Challenge
Quote all of the data exactly as given. Skip every picture it contains.

- - -

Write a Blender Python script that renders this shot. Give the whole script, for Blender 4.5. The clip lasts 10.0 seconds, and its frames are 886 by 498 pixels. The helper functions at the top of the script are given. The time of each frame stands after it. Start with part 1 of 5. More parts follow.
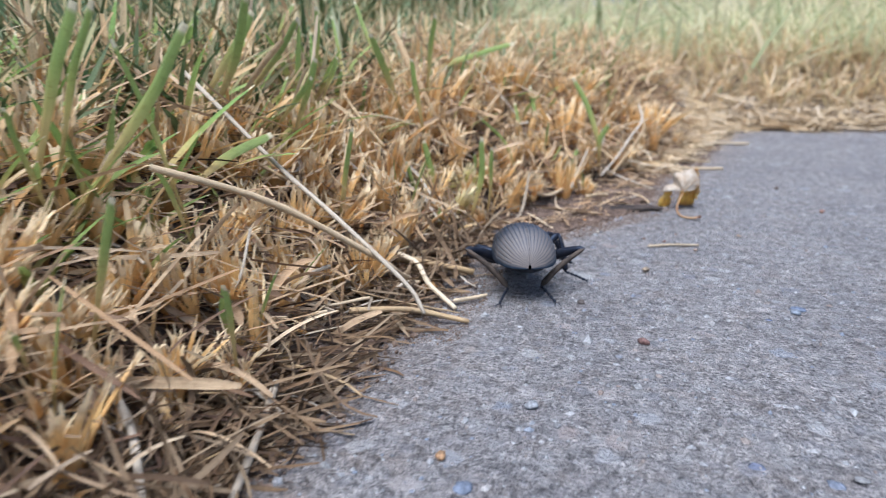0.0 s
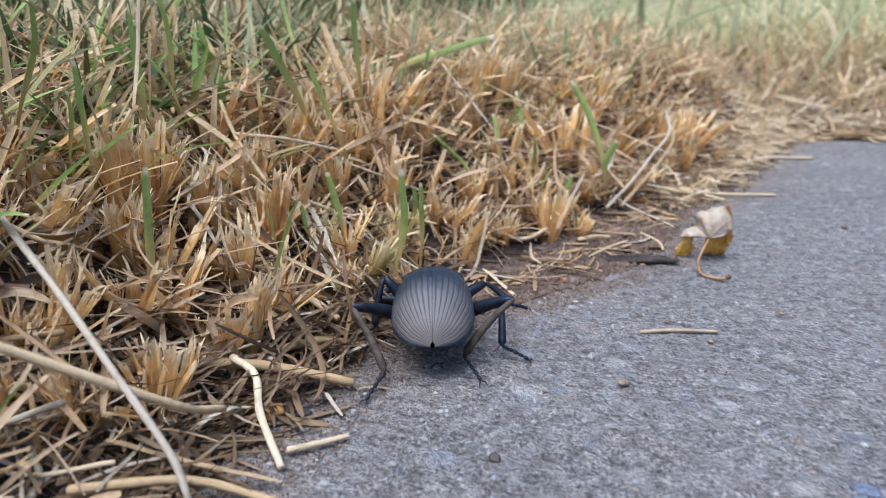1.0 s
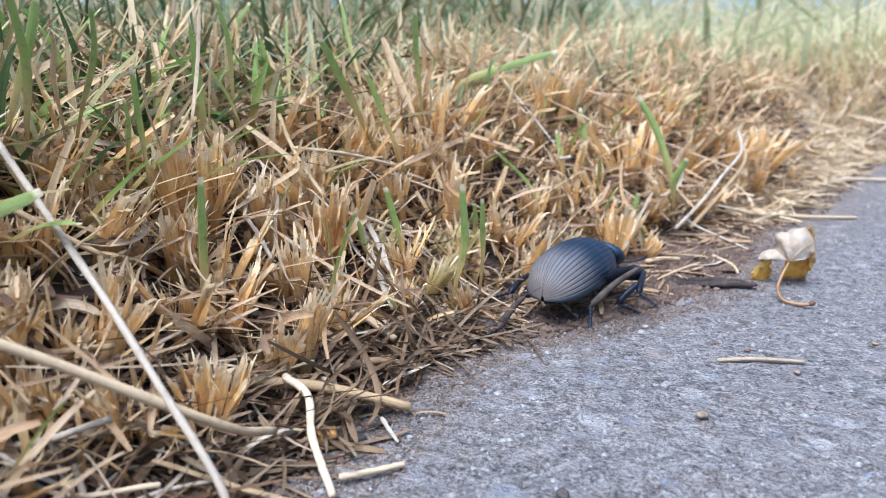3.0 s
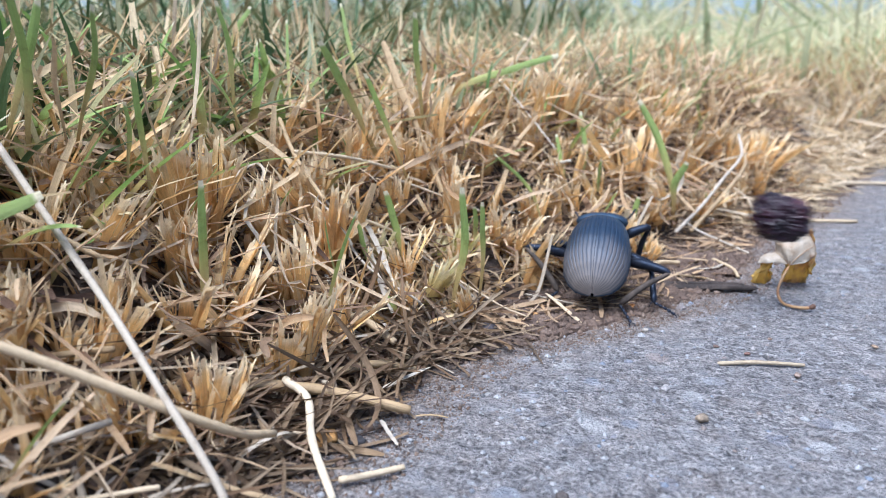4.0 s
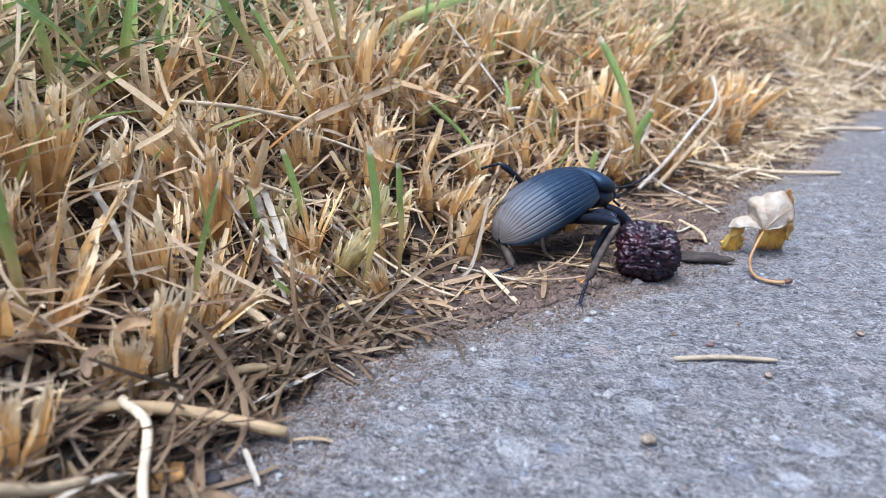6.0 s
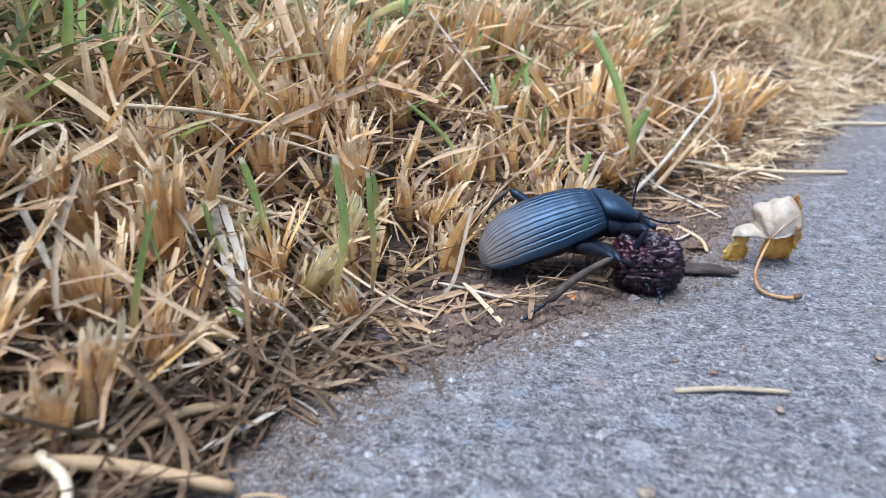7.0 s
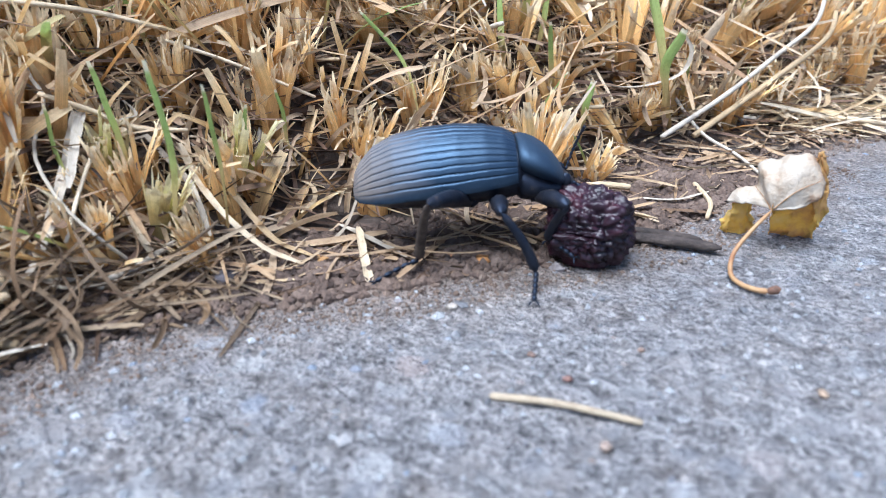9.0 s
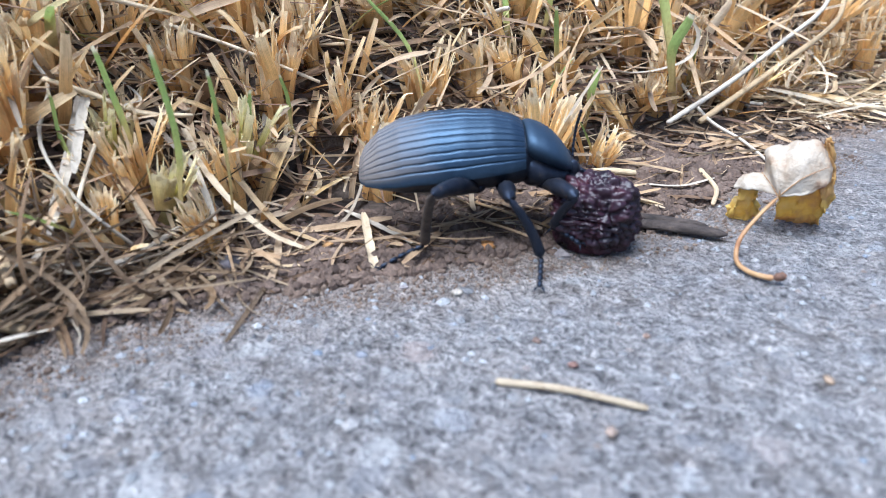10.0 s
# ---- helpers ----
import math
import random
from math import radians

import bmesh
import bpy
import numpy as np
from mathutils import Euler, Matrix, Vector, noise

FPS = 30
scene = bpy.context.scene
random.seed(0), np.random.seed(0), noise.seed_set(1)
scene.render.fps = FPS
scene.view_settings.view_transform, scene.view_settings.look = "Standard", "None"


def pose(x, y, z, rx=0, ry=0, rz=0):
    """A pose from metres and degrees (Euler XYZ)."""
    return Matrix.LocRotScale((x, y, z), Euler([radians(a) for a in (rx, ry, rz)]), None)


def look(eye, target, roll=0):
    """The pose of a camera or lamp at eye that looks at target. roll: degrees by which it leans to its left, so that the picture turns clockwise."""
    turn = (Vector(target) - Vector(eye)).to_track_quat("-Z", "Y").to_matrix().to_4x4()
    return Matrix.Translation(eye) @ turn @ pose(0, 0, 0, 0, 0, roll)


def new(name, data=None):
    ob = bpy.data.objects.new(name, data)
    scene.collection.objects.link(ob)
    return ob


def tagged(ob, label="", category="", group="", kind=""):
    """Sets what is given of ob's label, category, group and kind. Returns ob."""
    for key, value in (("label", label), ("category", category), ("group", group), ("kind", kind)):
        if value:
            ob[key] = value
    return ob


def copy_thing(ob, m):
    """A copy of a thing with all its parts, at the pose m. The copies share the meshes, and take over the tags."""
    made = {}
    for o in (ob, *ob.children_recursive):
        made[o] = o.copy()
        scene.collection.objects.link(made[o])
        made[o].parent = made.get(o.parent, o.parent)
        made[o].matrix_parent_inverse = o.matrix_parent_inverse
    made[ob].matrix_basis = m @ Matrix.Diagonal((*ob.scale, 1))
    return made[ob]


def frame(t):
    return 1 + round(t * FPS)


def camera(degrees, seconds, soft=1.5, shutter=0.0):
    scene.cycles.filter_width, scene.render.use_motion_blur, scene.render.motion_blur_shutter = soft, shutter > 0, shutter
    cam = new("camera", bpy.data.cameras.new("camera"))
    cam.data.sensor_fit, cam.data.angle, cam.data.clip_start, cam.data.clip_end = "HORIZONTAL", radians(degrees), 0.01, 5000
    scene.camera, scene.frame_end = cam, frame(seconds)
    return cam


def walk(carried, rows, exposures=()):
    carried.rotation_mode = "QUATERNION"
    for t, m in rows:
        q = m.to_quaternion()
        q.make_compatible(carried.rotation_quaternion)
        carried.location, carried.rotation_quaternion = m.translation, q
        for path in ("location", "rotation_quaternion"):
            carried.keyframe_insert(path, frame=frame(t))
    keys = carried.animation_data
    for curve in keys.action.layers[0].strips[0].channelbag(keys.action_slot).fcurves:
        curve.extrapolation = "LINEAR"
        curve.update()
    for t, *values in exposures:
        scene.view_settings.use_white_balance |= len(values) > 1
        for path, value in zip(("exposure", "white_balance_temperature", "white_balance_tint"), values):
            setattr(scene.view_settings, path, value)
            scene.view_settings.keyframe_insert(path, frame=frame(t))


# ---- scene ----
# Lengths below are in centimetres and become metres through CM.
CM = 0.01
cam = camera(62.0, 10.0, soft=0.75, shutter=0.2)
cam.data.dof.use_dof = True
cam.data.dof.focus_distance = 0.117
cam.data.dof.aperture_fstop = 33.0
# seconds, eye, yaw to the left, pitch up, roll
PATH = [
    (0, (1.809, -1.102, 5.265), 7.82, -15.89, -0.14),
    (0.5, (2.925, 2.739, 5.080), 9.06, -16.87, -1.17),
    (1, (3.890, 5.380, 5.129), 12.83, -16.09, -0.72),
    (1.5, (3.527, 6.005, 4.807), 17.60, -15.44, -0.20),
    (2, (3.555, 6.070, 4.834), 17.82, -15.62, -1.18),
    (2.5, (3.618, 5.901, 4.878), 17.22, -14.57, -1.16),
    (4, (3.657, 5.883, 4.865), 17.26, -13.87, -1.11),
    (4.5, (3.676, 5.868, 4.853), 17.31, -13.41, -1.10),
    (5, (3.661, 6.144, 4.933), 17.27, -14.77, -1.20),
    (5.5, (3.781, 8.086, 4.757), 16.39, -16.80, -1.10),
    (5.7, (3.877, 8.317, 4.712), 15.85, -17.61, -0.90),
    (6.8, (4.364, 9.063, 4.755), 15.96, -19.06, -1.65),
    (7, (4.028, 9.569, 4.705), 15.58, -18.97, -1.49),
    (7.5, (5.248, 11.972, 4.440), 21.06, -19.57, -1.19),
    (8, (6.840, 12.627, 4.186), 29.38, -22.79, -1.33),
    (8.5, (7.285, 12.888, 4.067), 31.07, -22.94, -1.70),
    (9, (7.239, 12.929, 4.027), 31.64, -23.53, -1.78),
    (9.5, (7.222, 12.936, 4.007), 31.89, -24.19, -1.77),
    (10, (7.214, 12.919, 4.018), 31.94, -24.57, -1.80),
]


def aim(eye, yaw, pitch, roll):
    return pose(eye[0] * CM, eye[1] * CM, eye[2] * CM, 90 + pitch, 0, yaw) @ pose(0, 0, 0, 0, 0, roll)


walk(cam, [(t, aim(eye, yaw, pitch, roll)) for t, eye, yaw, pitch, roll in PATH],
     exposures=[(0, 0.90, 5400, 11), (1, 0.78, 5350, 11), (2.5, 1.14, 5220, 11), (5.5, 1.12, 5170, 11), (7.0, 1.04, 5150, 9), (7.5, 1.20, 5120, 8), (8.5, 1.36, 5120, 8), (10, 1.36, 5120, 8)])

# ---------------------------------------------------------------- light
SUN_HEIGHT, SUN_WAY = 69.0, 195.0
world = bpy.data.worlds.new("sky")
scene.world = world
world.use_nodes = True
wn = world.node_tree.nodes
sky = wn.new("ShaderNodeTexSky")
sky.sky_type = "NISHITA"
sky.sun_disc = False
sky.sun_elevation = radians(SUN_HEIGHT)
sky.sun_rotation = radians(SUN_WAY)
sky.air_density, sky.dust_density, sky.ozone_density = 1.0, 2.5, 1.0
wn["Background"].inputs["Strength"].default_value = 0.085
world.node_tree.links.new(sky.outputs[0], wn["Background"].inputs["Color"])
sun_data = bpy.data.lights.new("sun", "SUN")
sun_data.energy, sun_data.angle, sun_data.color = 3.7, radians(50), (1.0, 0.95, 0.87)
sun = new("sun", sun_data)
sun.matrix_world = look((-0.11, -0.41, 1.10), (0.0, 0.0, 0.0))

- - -

Exercise response
Write a Blender Python script that renders this shot. Give the whole script, for Blender 4.5. The clip lasts 10.0 seconds, and its frames are 886 by 498 pixels. The helper functions at the top of the script are given. The time of each frame stands after it. Start with part 1 of 5. More parts follow.
0.0 s
1.0 s
3.0 s
4.0 s
6.0 s
7.0 s
9.0 s
10.0 s
# ---- helpers ----
import math
import random
from math import radians

import bmesh
import bpy
import numpy as np
from mathutils import Euler, Matrix, Vector, noise

FPS = 30
scene = bpy.context.scene
random.seed(0), np.random.seed(0), noise.seed_set(1)
scene.render.fps = FPS
scene.view_settings.view_transform, scene.view_settings.look = "Standard", "None"


def pose(x, y, z, rx=0, ry=0, rz=0):
    """A pose from metres and degrees (Euler XYZ)."""
    return Matrix.LocRotScale((x, y, z), Euler([radians(a) for a in (rx, ry, rz)]), None)


def look(eye, target, roll=0):
    """The pose of a camera or lamp at eye that looks at target. roll: degrees by which it leans to its left, so that the picture turns clockwise."""
    turn = (Vector(target) - Vector(eye)).to_track_quat("-Z", "Y").to_matrix().to_4x4()
    return Matrix.Translation(eye) @ turn @ pose(0, 0, 0, 0, 0, roll)


def new(name, data=None):
    ob = bpy.data.objects.new(name, data)
    scene.collection.objects.link(ob)
    return ob


def tagged(ob, label="", category="", group="", kind=""):
    """Sets what is given of ob's label, category, group and kind. Returns ob."""
    for key, value in (("label", label), ("category", category), ("group", group), ("kind", kind)):
        if value:
            ob[key] = value
    return ob


def copy_thing(ob, m):
    """A copy of a thing with all its parts, at the pose m. The copies share the meshes, and take over the tags."""
    made = {}
    for o in (ob, *ob.children_recursive):
        made[o] = o.copy()
        scene.collection.objects.link(made[o])
        made[o].parent = made.get(o.parent, o.parent)
        made[o].matrix_parent_inverse = o.matrix_parent_inverse
    made[ob].matrix_basis = m @ Matrix.Diagonal((*ob.scale, 1))
    return made[ob]


def frame(t):
    return 1 + round(t * FPS)


def camera(degrees, seconds, soft=1.5, shutter=0.0):
    scene.cycles.filter_width, scene.render.use_motion_blur, scene.render.motion_blur_shutter = soft, shutter > 0, shutter
    cam = new("camera", bpy.data.cameras.new("camera"))
    cam.data.sensor_fit, cam.data.angle, cam.data.clip_start, cam.data.clip_end = "HORIZONTAL", radians(degrees), 0.01, 5000
    scene.camera, scene.frame_end = cam, frame(seconds)
    return cam


def walk(carried, rows, exposures=()):
    carried.rotation_mode = "QUATERNION"
    for t, m in rows:
        q = m.to_quaternion()
        q.make_compatible(carried.rotation_quaternion)
        carried.location, carried.rotation_quaternion = m.translation, q
        for path in ("location", "rotation_quaternion"):
            carried.keyframe_insert(path, frame=frame(t))
    keys = carried.animation_data
    for curve in keys.action.layers[0].strips[0].channelbag(keys.action_slot).fcurves:
        curve.extrapolation = "LINEAR"
        curve.update()
    for t, *values in exposures:
        scene.view_settings.use_white_balance |= len(values) > 1
        for path, value in zip(("exposure", "white_balance_temperature", "white_balance_tint"), values):
            setattr(scene.view_settings, path, value)
            scene.view_settings.keyframe_insert(path, frame=frame(t))


# ---- scene ----
# Lengths below are in centimetres and become metres through CM.
CM = 0.01
cam = camera(62.0, 10.0, soft=0.75, shutter=0.2)
cam.data.dof.use_dof = True
cam.data.dof.focus_distance = 0.117
cam.data.dof.aperture_fstop = 33.0
# seconds, eye, yaw to the left, pitch up, roll
PATH = [
    (0, (1.809, -1.102, 5.265), 7.82, -15.89, -0.14),
    (0.5, (2.925, 2.739, 5.080), 9.06, -16.87, -1.17),
    (1, (3.890, 5.380, 5.129), 12.83, -16.09, -0.72),
    (1.5, (3.527, 6.005, 4.807), 17.60, -15.44, -0.20),
    (2, (3.555, 6.070, 4.834), 17.82, -15.62, -1.18),
    (2.5, (3.618, 5.901, 4.878), 17.22, -14.57, -1.16),
    (4, (3.657, 5.883, 4.865), 17.26, -13.87, -1.11),
    (4.5, (3.676, 5.868, 4.853), 17.31, -13.41, -1.10),
    (5, (3.661, 6.144, 4.933), 17.27, -14.77, -1.20),
    (5.5, (3.781, 8.086, 4.757), 16.39, -16.80, -1.10),
    (5.7, (3.877, 8.317, 4.712), 15.85, -17.61, -0.90),
    (6.8, (4.364, 9.063, 4.755), 15.96, -19.06, -1.65),
    (7, (4.028, 9.569, 4.705), 15.58, -18.97, -1.49),
    (7.5, (5.248, 11.972, 4.440), 21.06, -19.57, -1.19),
    (8, (6.840, 12.627, 4.186), 29.38, -22.79, -1.33),
    (8.5, (7.285, 12.888, 4.067), 31.07, -22.94, -1.70),
    (9, (7.239, 12.929, 4.027), 31.64, -23.53, -1.78),
    (9.5, (7.222, 12.936, 4.007), 31.89, -24.19, -1.77),
    (10, (7.214, 12.919, 4.018), 31.94, -24.57, -1.80),
]


def aim(eye, yaw, pitch, roll):
    return pose(eye[0] * CM, eye[1] * CM, eye[2] * CM, 90 + pitch, 0, yaw) @ pose(0, 0, 0, 0, 0, roll)


walk(cam, [(t, aim(eye, yaw, pitch, roll)) for t, eye, yaw, pitch, roll in PATH],
     exposures=[(0, 0.90, 5400, 11), (1, 0.78, 5350, 11), (2.5, 1.14, 5220, 11), (5.5, 1.12, 5170, 11), (7.0, 1.04, 5150, 9), (7.5, 1.20, 5120, 8), (8.5, 1.36, 5120, 8), (10, 1.36, 5120, 8)])

# ---------------------------------------------------------------- light
SUN_HEIGHT, SUN_WAY = 69.0, 195.0
world = bpy.data.worlds.new("sky")
scene.world = world
world.use_nodes = True
wn = world.node_tree.nodes
sky = wn.new("ShaderNodeTexSky")
sky.sky_type = "NISHITA"
sky.sun_disc = False
sky.sun_elevation = radians(SUN_HEIGHT)
sky.sun_rotation = radians(SUN_WAY)
sky.air_density, sky.dust_density, sky.ozone_density = 1.0, 2.5, 1.0
wn["Background"].inputs["Strength"].default_value = 0.085
world.node_tree.links.new(sky.outputs[0], wn["Background"].inputs["Color"])
sun_data = bpy.data.lights.new("sun", "SUN")
sun_data.energy, sun_data.angle, sun_data.color = 3.7, radians(50), (1.0, 0.95, 0.87)
sun = new("sun", sun_data)
sun.matrix_world = look((-0.11, -0.41, 1.10), (0.0, 0.0, 0.0))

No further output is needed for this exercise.